Build a Strong Net Value for the Product With
Management of a supply chain not only involves a plan, it can involve a set of organizations linked directly or indirectly to each other and to the manufacturing or other aspects of the product, or service. Tools and software applications available help in executing transactions and maintain supplier relationships with a strict control on processes involved. Just like a demand plan, supply chain management encompasses planning and management of all and any movement, storage and supply of raw material and finished product. Needless to say, getting the right supply of raw materials in time, in correct quantity and specifications is the first step of manufacturing. And so, the supply chain management will entail creating and maintaining inventory of these materials and that of the ongoing work.
Once the product reaches finishing it has to be picked, packed, loaded, supplied and transported to target retailers or distributors. Overall, managing a supply chain caters not only to designing, planning and executing various activities, but also controlling and monitoring them.
In this web of interconnected processes, work is managed so to get all processes to be executed in a constant stream of coordination. The supply chain management should aim at building a strong net value for the product and the business and setting in place an infrastructure that will perform competitively enough to deliver amid the fast moving stream of demand and supply. Since the flow of raw materials and other resources goes both ways between the suppliers, manufacturer and retailers, the product is value-added all along this chain.

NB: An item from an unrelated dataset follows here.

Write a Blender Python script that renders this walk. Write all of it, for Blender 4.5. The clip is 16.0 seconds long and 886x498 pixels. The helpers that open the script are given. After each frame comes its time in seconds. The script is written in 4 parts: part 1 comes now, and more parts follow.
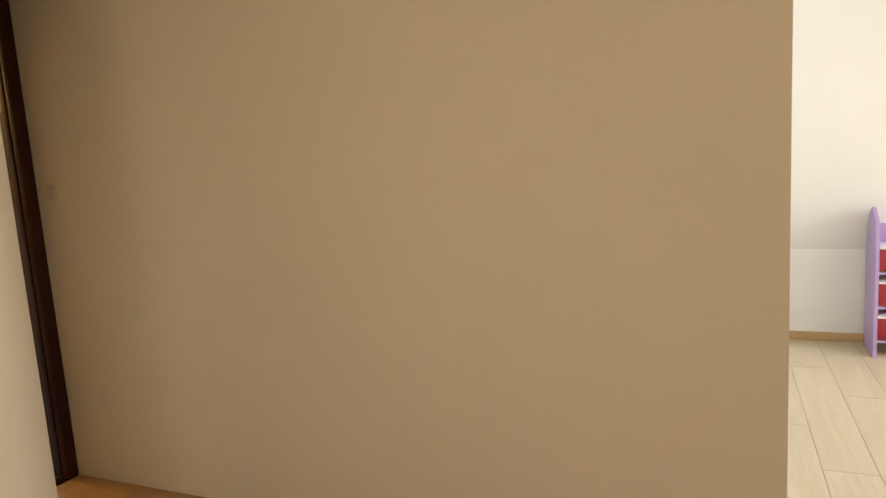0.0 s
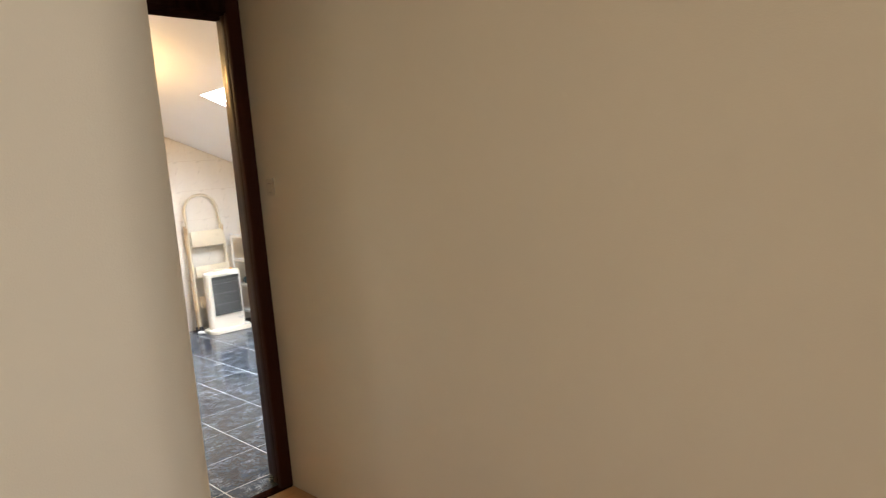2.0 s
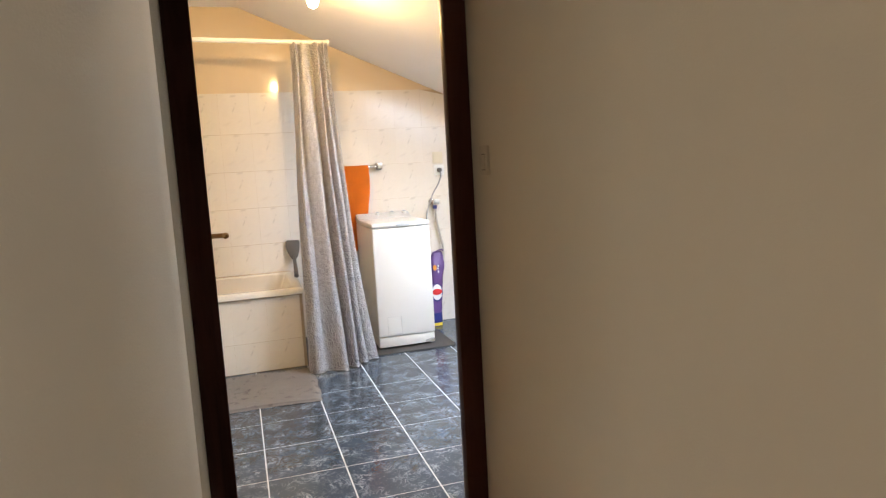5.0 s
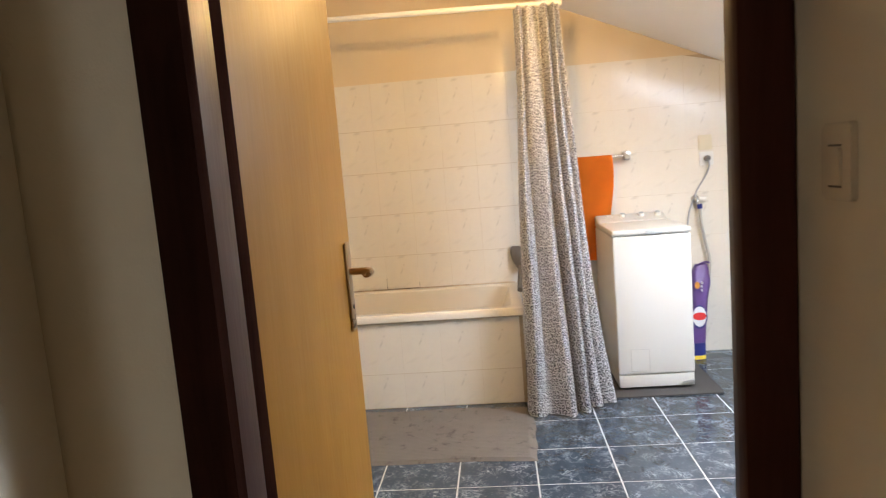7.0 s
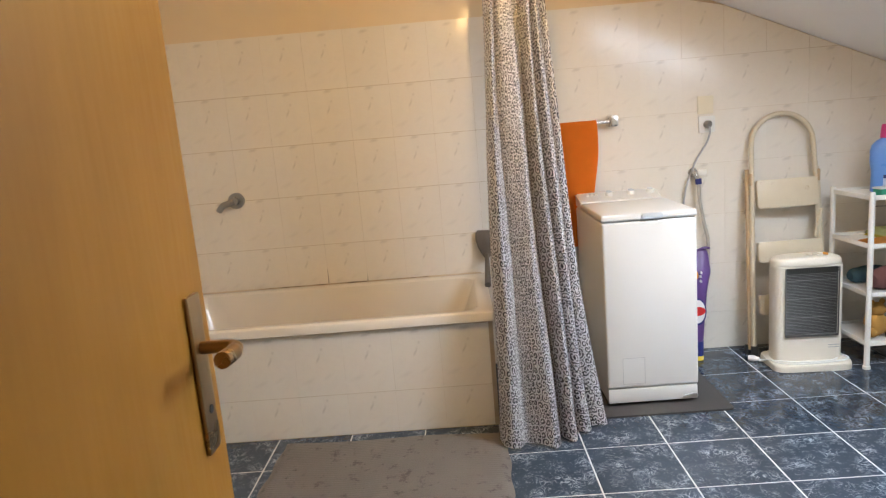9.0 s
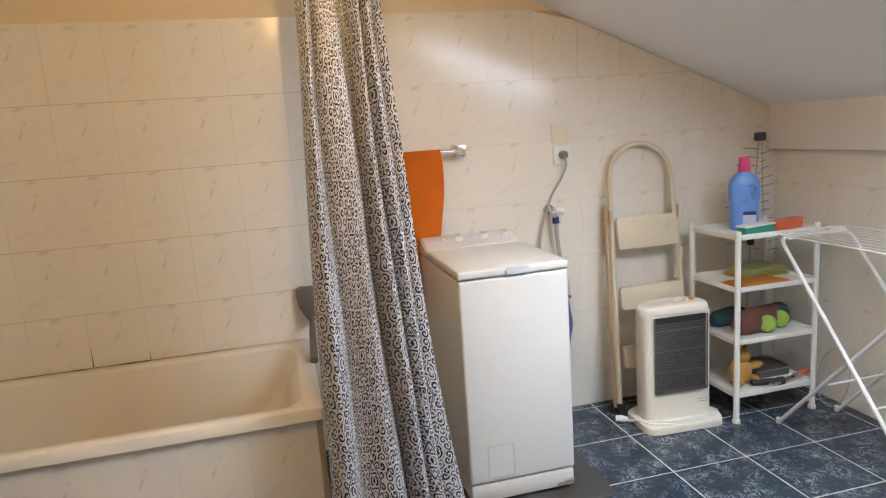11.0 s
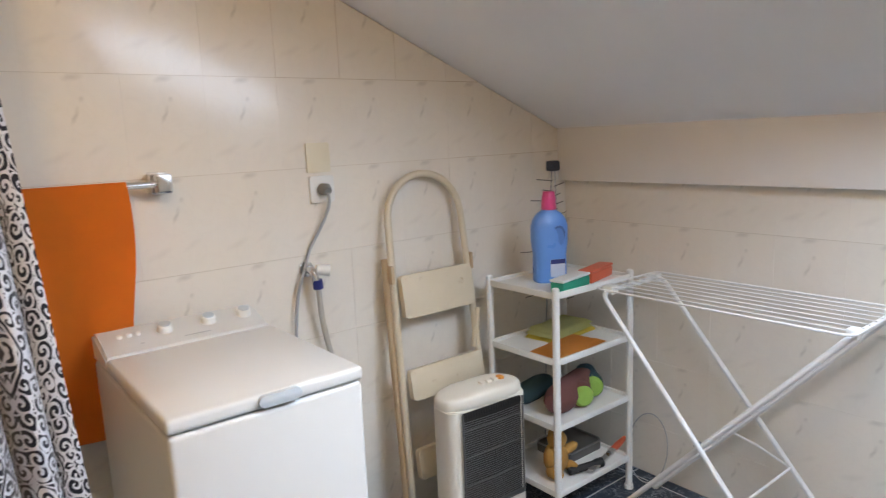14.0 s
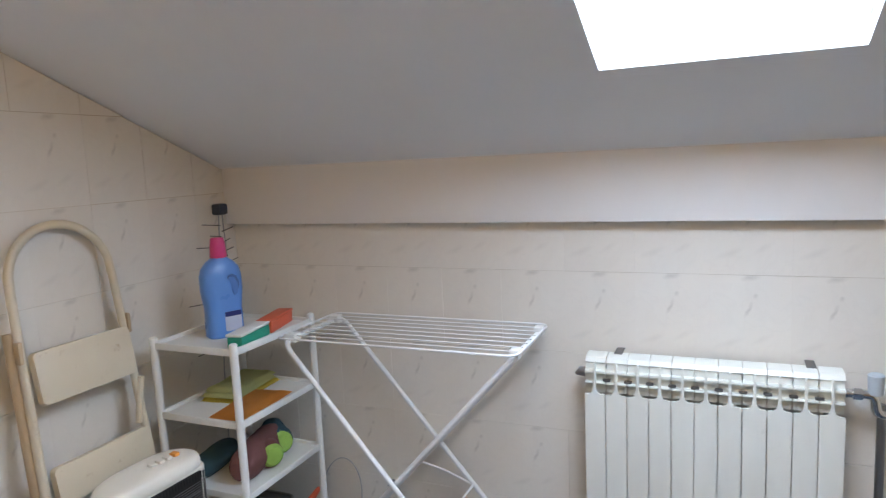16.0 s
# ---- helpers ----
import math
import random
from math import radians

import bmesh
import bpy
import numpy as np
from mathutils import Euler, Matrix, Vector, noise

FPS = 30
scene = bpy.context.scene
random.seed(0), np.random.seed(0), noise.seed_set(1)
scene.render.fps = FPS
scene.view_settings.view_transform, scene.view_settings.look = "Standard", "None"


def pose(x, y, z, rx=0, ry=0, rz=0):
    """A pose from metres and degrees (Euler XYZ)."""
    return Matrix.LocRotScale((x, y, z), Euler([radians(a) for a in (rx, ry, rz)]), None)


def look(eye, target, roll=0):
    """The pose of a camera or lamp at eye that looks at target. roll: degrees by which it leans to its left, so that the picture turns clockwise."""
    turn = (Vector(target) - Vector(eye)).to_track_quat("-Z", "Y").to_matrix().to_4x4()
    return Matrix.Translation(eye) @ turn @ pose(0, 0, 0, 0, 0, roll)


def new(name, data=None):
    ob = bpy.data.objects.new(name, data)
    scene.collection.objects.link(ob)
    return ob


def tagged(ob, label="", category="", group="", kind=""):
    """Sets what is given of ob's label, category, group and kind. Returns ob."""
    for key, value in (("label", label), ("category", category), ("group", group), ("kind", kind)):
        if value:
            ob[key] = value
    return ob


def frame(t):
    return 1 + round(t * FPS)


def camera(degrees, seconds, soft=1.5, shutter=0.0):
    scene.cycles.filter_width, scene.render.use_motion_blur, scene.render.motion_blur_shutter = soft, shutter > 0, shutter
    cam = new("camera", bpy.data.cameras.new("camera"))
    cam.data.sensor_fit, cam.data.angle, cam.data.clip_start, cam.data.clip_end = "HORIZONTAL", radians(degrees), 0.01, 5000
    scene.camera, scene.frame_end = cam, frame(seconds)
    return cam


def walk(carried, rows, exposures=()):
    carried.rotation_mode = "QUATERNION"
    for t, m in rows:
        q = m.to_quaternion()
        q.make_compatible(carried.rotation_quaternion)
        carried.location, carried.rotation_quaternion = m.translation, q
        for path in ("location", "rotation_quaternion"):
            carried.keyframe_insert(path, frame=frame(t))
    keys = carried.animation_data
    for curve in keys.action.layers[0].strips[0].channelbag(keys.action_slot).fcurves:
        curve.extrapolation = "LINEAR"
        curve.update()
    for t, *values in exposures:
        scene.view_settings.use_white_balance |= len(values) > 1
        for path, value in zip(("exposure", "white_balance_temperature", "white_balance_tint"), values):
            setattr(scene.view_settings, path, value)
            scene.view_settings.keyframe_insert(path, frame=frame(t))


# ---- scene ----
cam = camera(67.7, 16.0, soft=1.25, shutter=0.2)
PATH = [
    (0, (-1.696, -5.434, 1.310), (0.126, -4.658, 1.028), -3.6),
    (0.5, (-1.586, -5.421, 1.272), (0.170, -4.497, 1.019), -3.1),
    (1, (-1.447, -5.249, 1.246), (0.244, -4.209, 1.009), -4.0),
    (1.5, (-1.332, -5.179, 1.234), (0.28, -4.018, 1.001), -4.5),
    (2, (-1.153, -5.187, 1.268), (0.243, -3.775, 1.033), -4.7),
    (2.5, (-1.01, -5.159, 1.285), (0.211, -3.595, 1.036), -2.3),
    (3, (-0.896, -4.998, 1.254), (0.222, -3.364, 0.973), -3.1),
    (3.5, (-0.75, -4.724, 1.265), (0.345, -3.07, 1.01), -3.7),
    (4, (-0.669, -4.624, 1.269), (0.357, -2.931, 0.986), -5.4),
    (4.2, (-0.574, -4.592, 1.259), (0.343, -2.836, 0.983), -5.0),
    (6.3, (-0.214, -3.712, 1.257), (0.006, -1.742, 0.993), -4.85),
    (6.5, (-0.172, -3.638, 1.259), (-0.068, -1.658, 0.993), -4.88),
    (7, (-0.085, -3.481, 1.281), (-0.26, -1.504, 1.035), -4.6),
    (7.5, (-0.069, -3.352, 1.291), (-0.396, -1.40, 1.009), -3.6),
    (8, (-0.112, -3.13, 1.277), (-0.227, -1.162, 0.942), -4.1),
    (8.2, (-0.116, -3.069, 1.292), (-0.205, -1.1, 0.949), -4.4),
    (10.3, (-0.061, -2.279, 1.321), (0.141, -0.328, 0.929), -4.7),
    (10.5, (-0.064, -2.229, 1.352), (0.289, -0.295, 0.984), -4.1),
    (11, (-0.055, -2.077, 1.351), (0.41, -0.164, 0.997), -4.0),
    (11.5, (0.023, -1.867, 1.35), (0.497, 0.045, 1.0), -4.4),
    (12, (0.082, -1.711, 1.365), (0.58, 0.199, 1.043), -4.7),
    (12.5, (0.085, -1.525, 1.354), (0.786, 0.323, 1.044), -5.0),
    (13, (0.061, -1.363, 1.377), (0.94, 0.402, 1.044), -3.1),
    (13.5, (0.149, -1.228, 1.347), (1.168, 0.462, 1.02), -2.9),
    (14, (0.212, -1.153, 1.348), (1.432, 0.396, 1.014), -2.5),
    (14.5, (0.245, -1.085, 1.348), (1.716, 0.224, 0.999), -3.0),
    (15, (0.281, -1.073, 1.351), (1.937, 0.002, 1.03), -2.2),
    (15.5, (0.27, -1.082, 1.356), (2.014, -0.147, 1.066), -2.7),
    (16, (0.299, -1.072, 1.356), (2.117, -0.28, 1.09), -2.7),
]
walk(cam, [(t, look(eye, target, roll)) for t, eye, target, roll in PATH],
     exposures=[(0.0, 0.92, 7450, 10), (1.2, 0.90, 6950, 10), (2.5, 0.80, 6200, 10), (4.2, 0.64, 6100, 10), (6.3, 0.50, 6250, 10), (7.4, 0.46, 6300, 10), (8.2, 0.30, 6300, 10),
                (10.3, 0.03, 6050, 10), (11.5, -0.10, 6250, 10), (13.0, -0.15, 6000, 10), (14.0, -0.14, 5900, 10), (15.0, -0.08, 5750, 10), (16.0, -0.34, 5650, 10)])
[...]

Any strategy for supply chain management has to be tailor made for a business enterprise. The customer remains an important focal point in supply chain management. Within the chain of supply, and across the business, there should be a smooth coordination of the functions and a complete integration of linkages. While doing so, the finishing of the product caters to the stakeholder's needs. Practical aspects like configuring the location, network goals of suppliers and production as well as factors like operating control, mode of delivery, transportation forming part of an overall distribution strategy need careful planning so that from activities to trade offs, information inputs to inventory management, payment to actual supply, all steps are well optimized.